Despite all these challenges, plastic continues to dominate the sector because its combination of characteristics makes it difficult to replace. It best meets the functional needs of cosmetic packaging, protecting delicate formulas and ensuring durability. It is lightweight, resistant, versatile, and above all, it used to be cheap. The increase in petrochemical resin costs highlights how its central role is now also a vulnerability, undermining an economic model based on accessibility. The problem is that alternatives such as recycled plastic are often more expensive than virgin plastic. This keeps alive a system that everyone claims to want to overcome, yet few can truly abandon. As urgency grows to reduce environmental impact, economic conditions push in the opposite direction. The issue of plastic packaging sustainability becomes a paradoxical tension between ideals and reality, between storytelling and industrial constraints.

The illusion of aluminum and the myth of “green”

In recent years, aluminum has been celebrated as a sustainable packaging alternative. Infinitely recyclable, aesthetically premium, perfect for “clean” brands. However, the war has affected this sector as well. The Middle East is one of the world’s main aluminum producers, and attacks on key facilities have driven prices to their highest levels in four years. The result? Even “green” becomes expensive and unstable. Moreover, many aluminum packages still contain plastic components to ensure stability and preservation. The concept of sustainable beauty packaging therefore proves to be more complex and less linear than often portrayed. Some startups are exploring new solutions, focusing on biomaterials derived from organic waste.

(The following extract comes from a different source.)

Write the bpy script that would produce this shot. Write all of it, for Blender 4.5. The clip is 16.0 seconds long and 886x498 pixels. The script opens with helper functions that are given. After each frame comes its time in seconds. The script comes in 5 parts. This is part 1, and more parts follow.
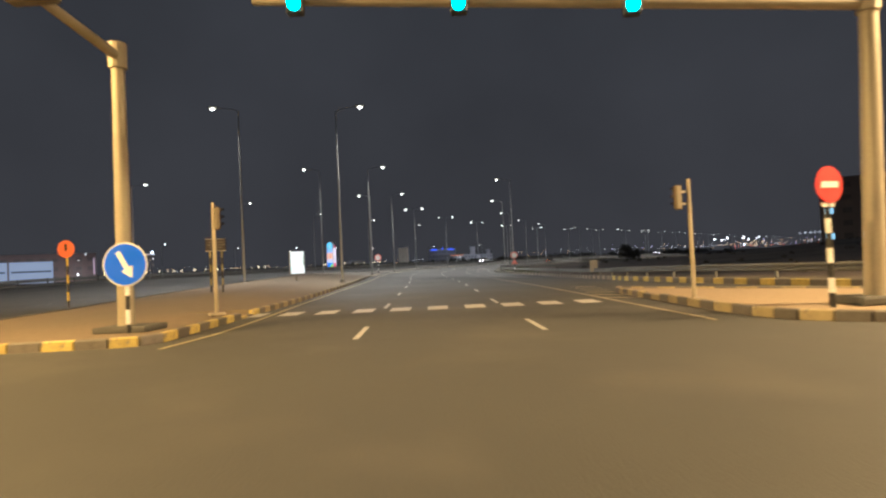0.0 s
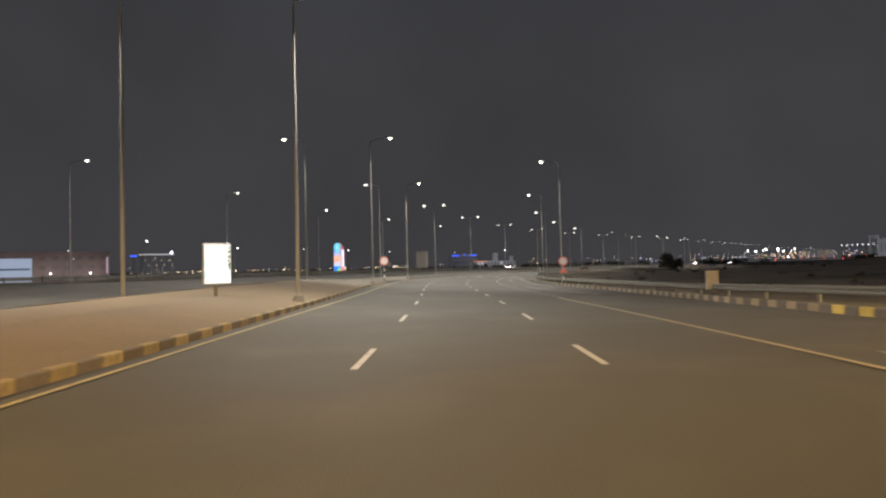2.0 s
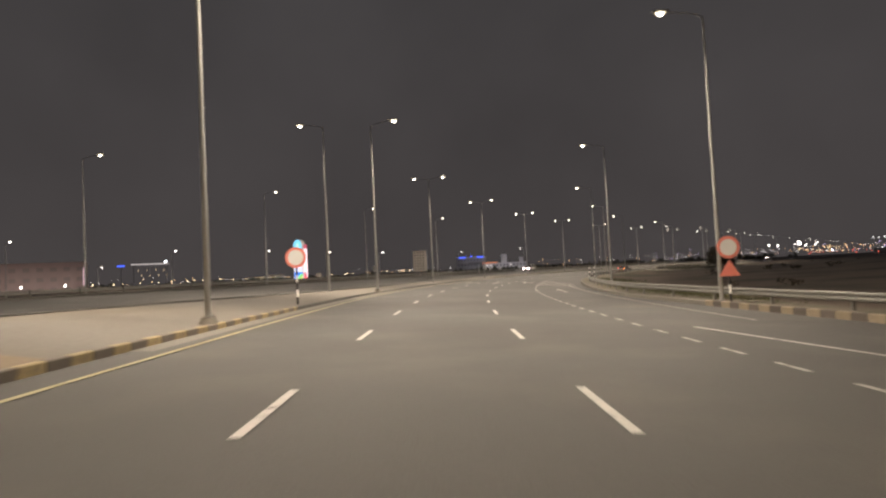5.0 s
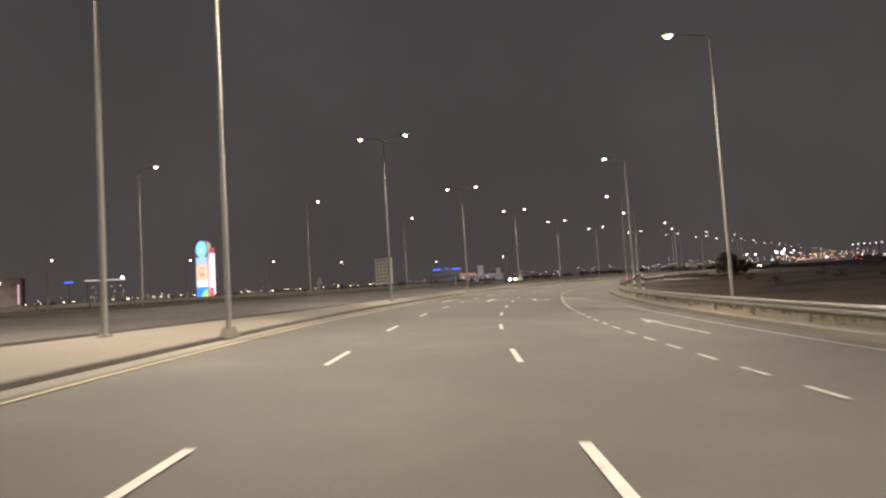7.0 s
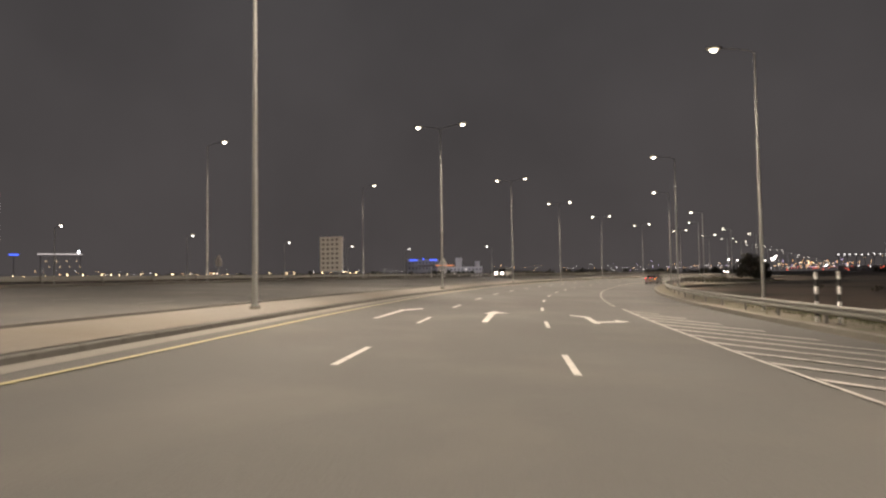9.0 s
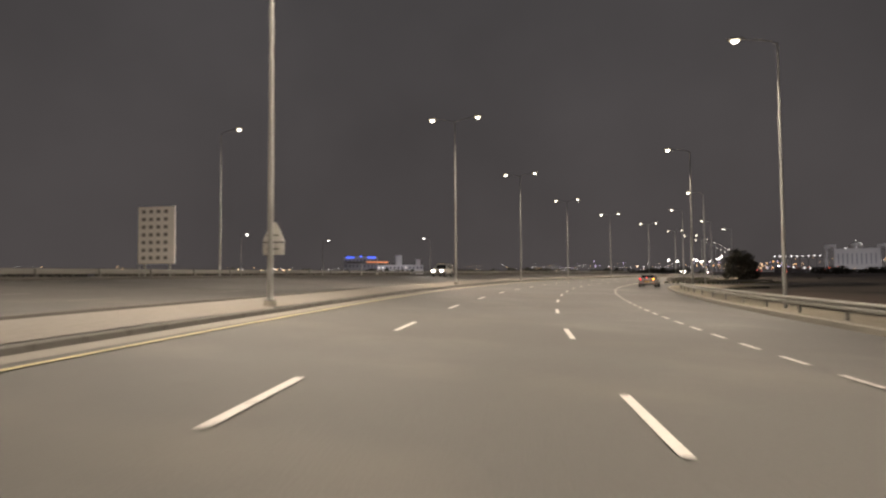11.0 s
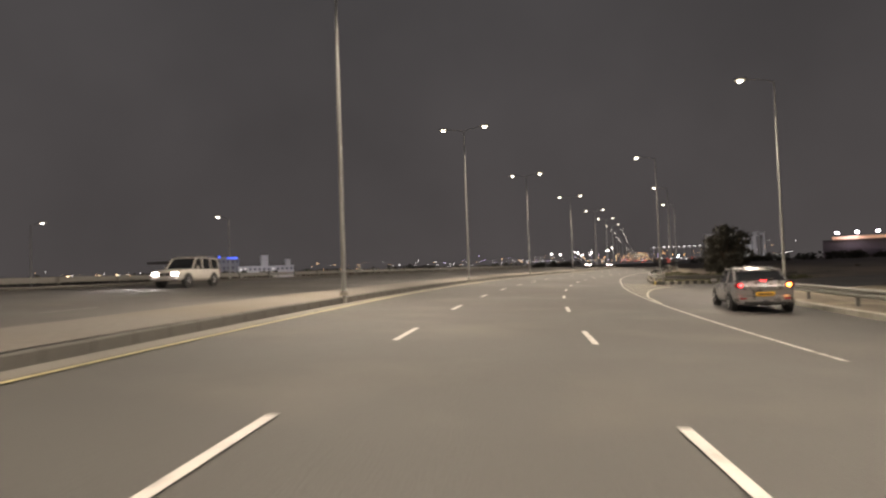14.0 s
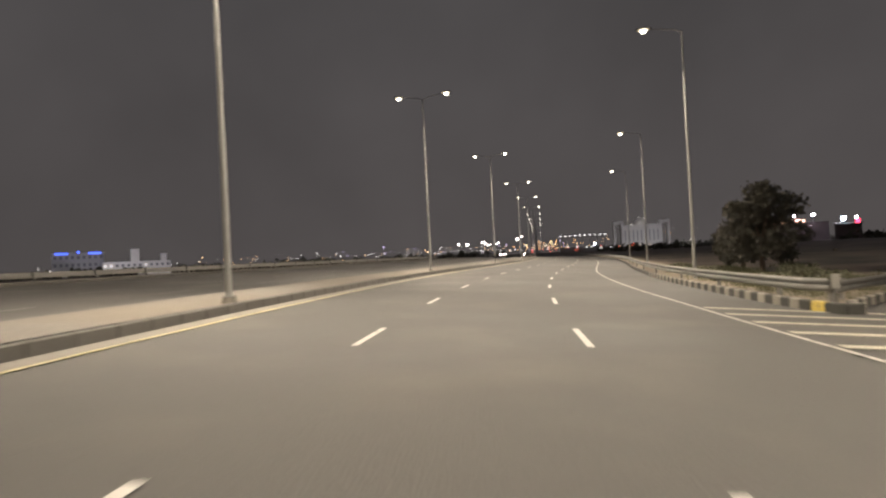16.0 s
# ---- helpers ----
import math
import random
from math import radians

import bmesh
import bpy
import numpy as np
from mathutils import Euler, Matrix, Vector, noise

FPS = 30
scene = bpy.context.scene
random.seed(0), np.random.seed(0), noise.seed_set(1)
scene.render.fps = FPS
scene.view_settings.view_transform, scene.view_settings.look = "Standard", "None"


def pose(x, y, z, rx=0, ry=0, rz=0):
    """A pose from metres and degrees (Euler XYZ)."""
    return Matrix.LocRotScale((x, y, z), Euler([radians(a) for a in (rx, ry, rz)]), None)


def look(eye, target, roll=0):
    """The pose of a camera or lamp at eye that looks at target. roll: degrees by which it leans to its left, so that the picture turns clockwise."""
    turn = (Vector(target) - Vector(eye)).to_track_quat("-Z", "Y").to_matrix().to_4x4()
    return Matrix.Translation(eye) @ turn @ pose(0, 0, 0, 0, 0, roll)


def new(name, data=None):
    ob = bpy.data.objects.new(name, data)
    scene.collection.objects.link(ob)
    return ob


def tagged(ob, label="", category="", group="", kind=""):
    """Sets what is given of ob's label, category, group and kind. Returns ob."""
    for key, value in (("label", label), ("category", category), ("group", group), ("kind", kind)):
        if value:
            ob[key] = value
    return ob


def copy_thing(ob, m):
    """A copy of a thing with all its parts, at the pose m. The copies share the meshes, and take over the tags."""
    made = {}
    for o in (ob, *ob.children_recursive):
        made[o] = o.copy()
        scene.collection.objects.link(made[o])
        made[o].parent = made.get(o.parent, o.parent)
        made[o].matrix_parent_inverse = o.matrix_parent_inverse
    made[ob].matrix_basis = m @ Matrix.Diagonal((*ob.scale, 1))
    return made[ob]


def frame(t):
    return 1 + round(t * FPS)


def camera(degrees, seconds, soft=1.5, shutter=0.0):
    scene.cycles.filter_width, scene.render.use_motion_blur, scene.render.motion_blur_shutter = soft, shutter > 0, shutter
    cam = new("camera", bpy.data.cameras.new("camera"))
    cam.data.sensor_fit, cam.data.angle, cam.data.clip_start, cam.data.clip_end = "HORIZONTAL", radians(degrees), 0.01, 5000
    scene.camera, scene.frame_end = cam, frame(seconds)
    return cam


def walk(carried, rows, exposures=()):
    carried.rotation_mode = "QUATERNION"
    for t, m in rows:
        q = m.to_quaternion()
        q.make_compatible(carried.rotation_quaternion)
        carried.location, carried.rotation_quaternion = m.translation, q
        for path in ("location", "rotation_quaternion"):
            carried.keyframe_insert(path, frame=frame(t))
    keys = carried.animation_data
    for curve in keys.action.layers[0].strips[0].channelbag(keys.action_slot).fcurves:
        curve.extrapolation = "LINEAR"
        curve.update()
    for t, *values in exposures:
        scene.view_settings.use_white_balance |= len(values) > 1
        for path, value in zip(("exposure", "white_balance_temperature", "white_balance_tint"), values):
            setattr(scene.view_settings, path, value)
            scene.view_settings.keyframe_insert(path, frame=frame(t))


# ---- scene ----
EXPOSURES = [(0.0, 0.12, 5250, 8), (0.5, 0.17, 5800, 8), (1.5, 0.27, 5700, 8), (3.5, 0.29, 6250, 12), (6.5, 0.64, 6450, 14), (14.5, 0.73, 6430, 13.5), (16.0, 0.9, 6400, 12)]
SKY = 0.95
SPOT_DEG, SPOT_TILT = 158.0, 34.0
LAMP_W, LAMP_COLOR = 8400.0, (1.0, 0.848, 0.65)
SODIUM_W = 36000.0
LENS_GLOW = 13.0
LIGHTBOX_E = 0.6
TOTEM_E = 0.85
PALACE_W = 3200.0
STAND_W = 3000.0
MALL_W = 9000.0
OFFICE_W = 2300.0
FLOOD_XY = (419.0, 481.0)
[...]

Compostable and bio-based solutions promise to reduce dependence on oil and introduce more circular models. However, the issue of scale remains: limited production, insufficient infrastructure, and uncertain consumer behavior. In this context, sustainability is not an intrinsic property of a material but the result of a complex system that includes collection, disposal, and usage habits. Without this integration, even the most promising innovations risk remaining marginal.

Toward a new paradigm

The current crisis brings with it a fundamental awareness: there is no perfect material. Not plastic, not aluminum, not compostables. Every solution has advantages and limitations, and none can solve the system’s complexity on its own. The future of cosmetic packaging will therefore be played on a different level: not the search for the ideal material, but the creation of integrated systems. This includes refillable packaging, mono-material design, efficient recycling infrastructures, and resilient supply chains. True innovation will lie in the ability to connect materials, processes, and behaviors, a systemic rather than purely technological approach that will require investment, collaboration, and time.

The changing consumer

Another effect of the crisis is a shift in consumer behavior. While sustainability was a key driver in recent years, there is now a return to more pragmatic criteria. Price, effectiveness, and accessibility are once again at the forefront, while ethical choices become secondary. This shift is not necessarily a step backward, but a response to a more difficult economic context. Brands are aware of this. They know that being “plastic-free” is no longer enough to convince consumers. The product must work, and it must be accessible. This dynamic redefines the role of beauty packaging. Aesthetics and ethics must now coexist with economic reality. In short, war has done what crises often do: it has accelerated ongoing processes and exposed structural weaknesses. It has made visible the interdependencies, fragilities, and contradictions of a sector once considered stable. Today, packaging is no longer just a container, but a field of tension between economics, sustainability, and geopolitics. And perhaps, for the first time, the beauty industry is forced to confront an uncomfortable question: how sustainable is beauty, when the world around it is not?